Dr. W. Park (GEOMAR, Kiel) discussed how understanding internal fluctuation in climate system gives us a better predictability of a climate. For example, re-emergence of some water masses back to surface is crucial for transfer of energy back to atmosphere. An interesting example was made about a polynia appearance in sea-ice 1975 near Antarctica due to warmer Southern Ocean. Multiple feedbacks exists: say, sea-ice increase -> air temperatures decreases -> and ocean can not interact freely with the atmosphere. It is known that most temperature rise has been observed in the Northern hemisphere. And it seems, that today the heat is being accumulated in Southern Ocean and can be released at some point. Another aspects of work in progress cover simulation of eddies at high resolution locally only at the most interesting places, to reduce expensive computations (AGRIF nests in GeoMar); or an attempt to introduce fresh water from melting Antarctic to see how water circulation responds.

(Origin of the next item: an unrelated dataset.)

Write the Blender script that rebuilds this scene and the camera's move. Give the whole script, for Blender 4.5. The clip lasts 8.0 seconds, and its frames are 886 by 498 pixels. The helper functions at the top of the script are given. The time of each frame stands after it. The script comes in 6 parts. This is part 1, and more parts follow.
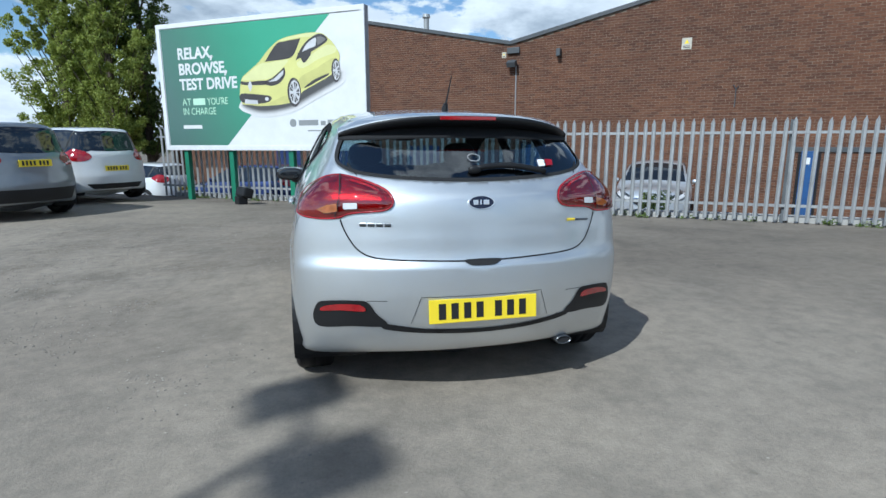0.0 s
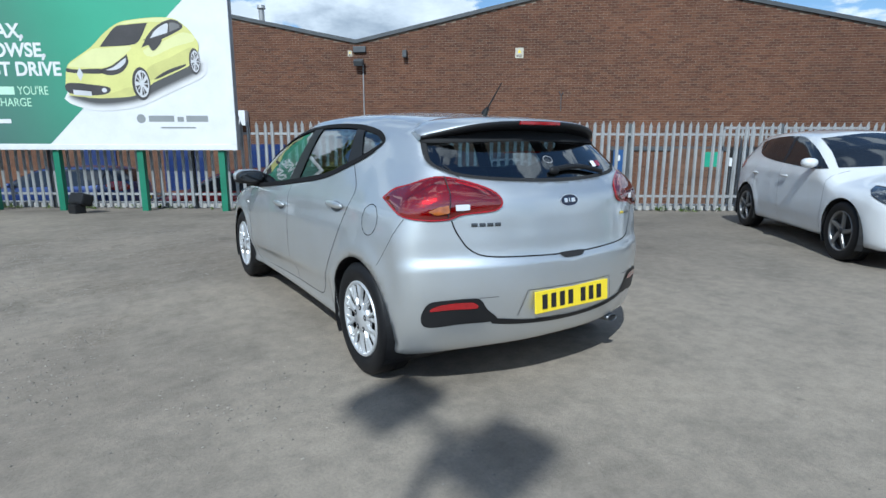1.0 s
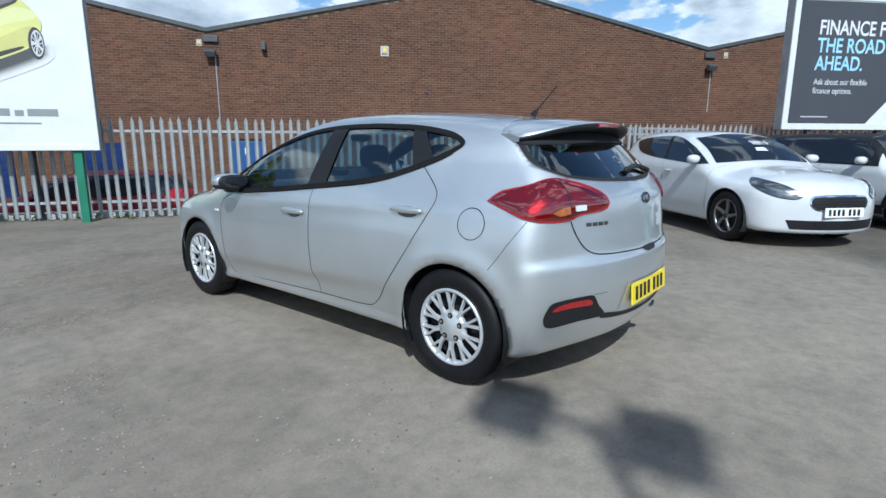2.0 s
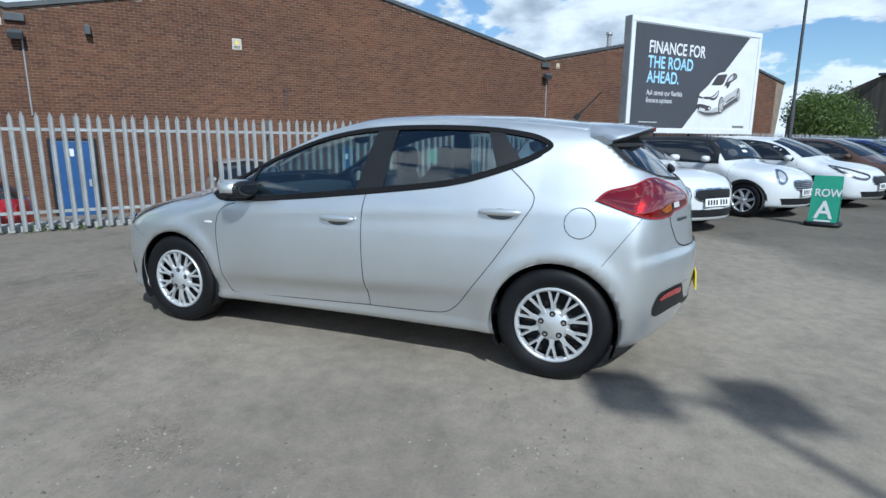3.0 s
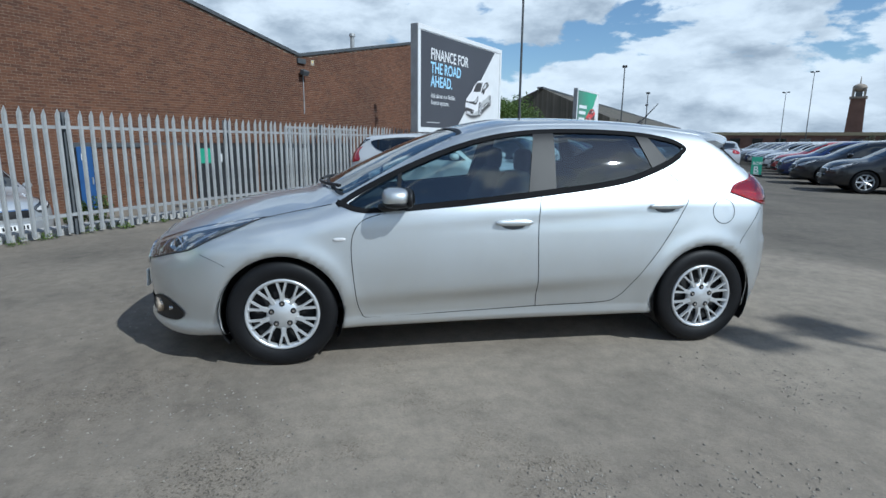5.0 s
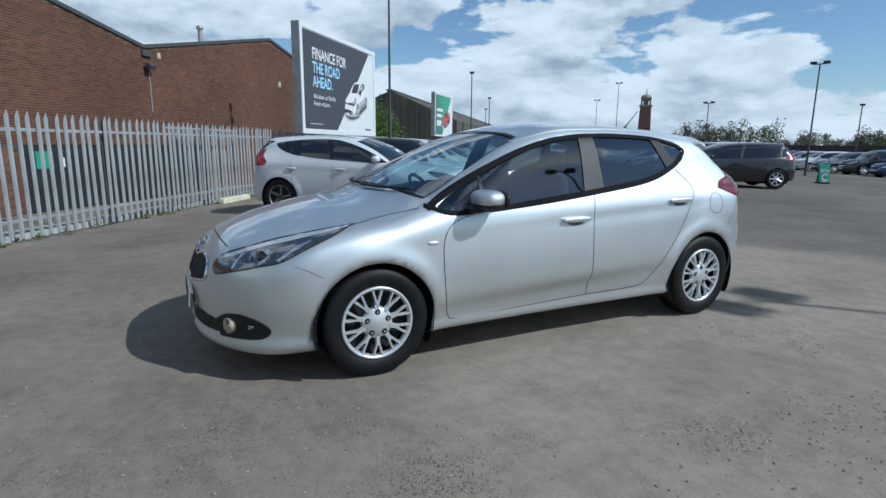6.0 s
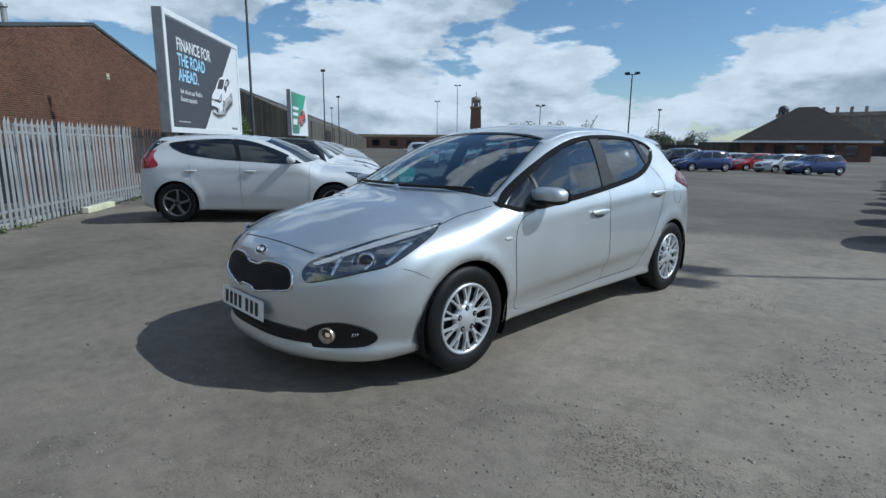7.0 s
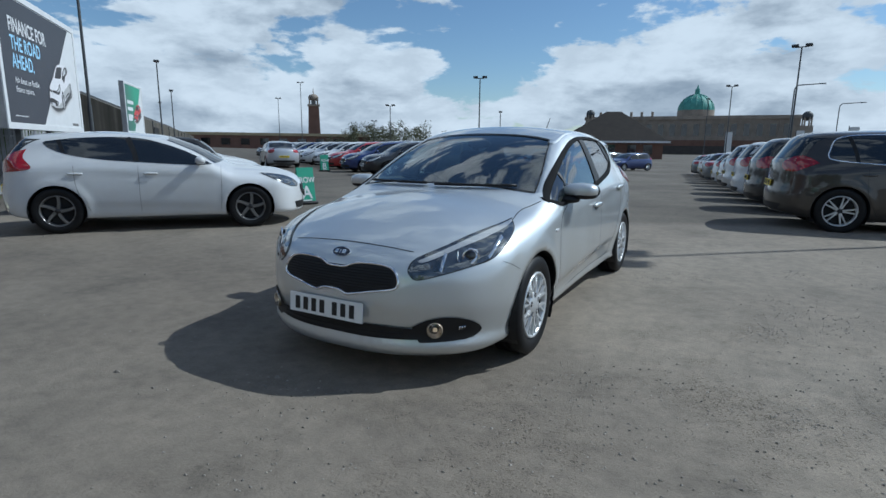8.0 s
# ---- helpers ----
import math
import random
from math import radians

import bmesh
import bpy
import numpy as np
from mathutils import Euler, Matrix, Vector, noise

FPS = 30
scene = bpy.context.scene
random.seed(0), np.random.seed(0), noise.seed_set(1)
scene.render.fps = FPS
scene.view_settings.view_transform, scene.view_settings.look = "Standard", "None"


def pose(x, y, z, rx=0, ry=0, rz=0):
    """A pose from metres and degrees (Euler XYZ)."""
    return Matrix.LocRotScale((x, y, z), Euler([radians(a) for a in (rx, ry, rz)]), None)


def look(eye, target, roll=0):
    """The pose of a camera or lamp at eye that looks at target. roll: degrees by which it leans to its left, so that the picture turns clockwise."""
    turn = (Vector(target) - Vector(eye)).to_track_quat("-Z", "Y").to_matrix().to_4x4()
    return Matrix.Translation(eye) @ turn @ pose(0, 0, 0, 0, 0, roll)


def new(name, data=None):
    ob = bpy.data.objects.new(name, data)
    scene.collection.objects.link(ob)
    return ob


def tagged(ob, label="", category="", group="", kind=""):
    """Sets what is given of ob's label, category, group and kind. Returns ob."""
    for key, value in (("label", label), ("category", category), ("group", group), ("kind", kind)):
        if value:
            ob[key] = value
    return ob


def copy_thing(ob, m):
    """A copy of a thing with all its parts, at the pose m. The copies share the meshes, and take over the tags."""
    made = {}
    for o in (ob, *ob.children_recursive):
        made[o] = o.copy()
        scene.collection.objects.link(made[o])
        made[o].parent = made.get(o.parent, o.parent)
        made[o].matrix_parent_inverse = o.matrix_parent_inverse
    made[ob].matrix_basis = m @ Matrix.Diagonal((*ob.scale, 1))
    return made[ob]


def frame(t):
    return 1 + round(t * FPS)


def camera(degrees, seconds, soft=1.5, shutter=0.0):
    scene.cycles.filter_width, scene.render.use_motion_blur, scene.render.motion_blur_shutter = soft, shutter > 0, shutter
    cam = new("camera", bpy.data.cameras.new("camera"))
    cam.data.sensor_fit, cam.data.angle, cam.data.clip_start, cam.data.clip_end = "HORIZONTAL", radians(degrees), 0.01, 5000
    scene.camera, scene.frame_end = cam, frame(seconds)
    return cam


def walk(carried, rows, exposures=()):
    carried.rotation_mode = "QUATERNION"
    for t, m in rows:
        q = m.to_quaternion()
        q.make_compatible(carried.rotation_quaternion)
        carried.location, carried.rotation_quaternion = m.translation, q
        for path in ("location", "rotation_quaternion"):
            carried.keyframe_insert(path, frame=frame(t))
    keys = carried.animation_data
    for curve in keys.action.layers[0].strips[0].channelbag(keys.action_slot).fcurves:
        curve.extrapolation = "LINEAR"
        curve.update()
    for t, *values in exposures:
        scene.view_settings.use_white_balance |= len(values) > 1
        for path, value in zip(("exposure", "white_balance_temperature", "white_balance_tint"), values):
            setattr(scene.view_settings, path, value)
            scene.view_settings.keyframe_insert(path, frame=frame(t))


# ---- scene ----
cam = camera(79.06, 8.0)
PATH = [
    (0, (-0.734, -4.339, 1.235), (-0.283, -2.428, 0.853), -0.04),
    (0.5, (-1.375, -4.218, 1.267), (-0.614, -2.410, 0.878), -0.11),
    (1, (-2.010, -3.933, 1.258), (-0.947, -2.284, 0.870), 0.14),
    (1.5, (-2.513, -3.529, 1.270), (-1.215, -2.059, 0.877), 0.12),
    (3, (-3.652, -1.769, 1.279), (-1.823, -1.062, 0.888), 0.29),
    (3.5, (-3.824, -1.117, 1.286), (-1.913, -0.675, 0.894), 0.31),
    (4, (-3.979, -0.421, 1.301), (-2.026, -0.242, 0.906), 0.26),
    (4.5, (-3.973, 0.240, 1.296), (-2.014, 0.169, 0.899), 0.43),
    (6, (-3.569, 2.303, 1.292), (-1.820, 1.410, 0.909), 0.59),
    (6.5, (-3.265, 2.879, 1.288), (-1.660, 1.748, 0.907), 0.56),
    (7, (-2.887, 3.474, 1.289), (-1.475, 2.110, 0.909), 0.48),
    (7.5, (-2.448, 3.968, 1.270), (-1.250, 2.412, 0.890), 0.42),
    (8, (-1.936, 4.436, 1.286), (-0.981, 2.721, 0.908), 0.59),
]
EXPOSURES = [(0, -0.03, 5400, 2.5), (1.5, 0.0, 5400, 2.5), (3.5, -0.05, 5400, 2.5), (4.5, -0.16, 5420, 2.5), (6.5, -0.37, 5380, 2), (8, -0.46, 5380, 2)]
walk(cam, [(t, look(eye, target, roll)) for t, eye, target, roll in PATH], EXPOSURES)

# ---- light ----
SUN_AZ, SUN_EL = radians(222.0), radians(43.0)     # direction towards the sun, from +x, anticlockwise
sun_dir = Vector((math.cos(SUN_AZ) * math.cos(SUN_EL), math.sin(SUN_AZ) * math.cos(SUN_EL), math.sin(SUN_EL)))
sun_data = bpy.data.lights.new("sun", "SUN")
sun_data.energy, sun_data.angle, sun_data.color = 5.0, radians(0.55), (1.0, 0.945, 0.865)
sun = new("sun", sun_data)
sun.matrix_world = look((0, 0, 60), Vector((0, 0, 60)) - sun_dir)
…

Many other important talks were made, but now I have no more time to cover all them. Especially, an important contribution was described by

Dr. T. Aoki (MRI) who presented an impressive snowpit observations for 48 winters near ILTS. Unfortunately, snow physics and snowpack studies are almost gone today from the ILTS, which was a very strong center for such important studies (especially today, in the face of the climate change). Dr. Aoki presented an impressive modeling work focused on albedo and impurities effects on snow radiate properties. It would not be an exaggeration to say that their model is the most advanced in the field. Also,
Dr. J. Nishioka (NIPR) presented a large-scale collaboration between Japan and Russia focused on Pan-Okhotsk region, namely its biochemical system, which is an important source of iron for primary production in North Pacific ocean. In 2004 "JGR" had a special issue on the outcomes, and in 2015 "Progress in Oceanography" also released a special issue about their work in region.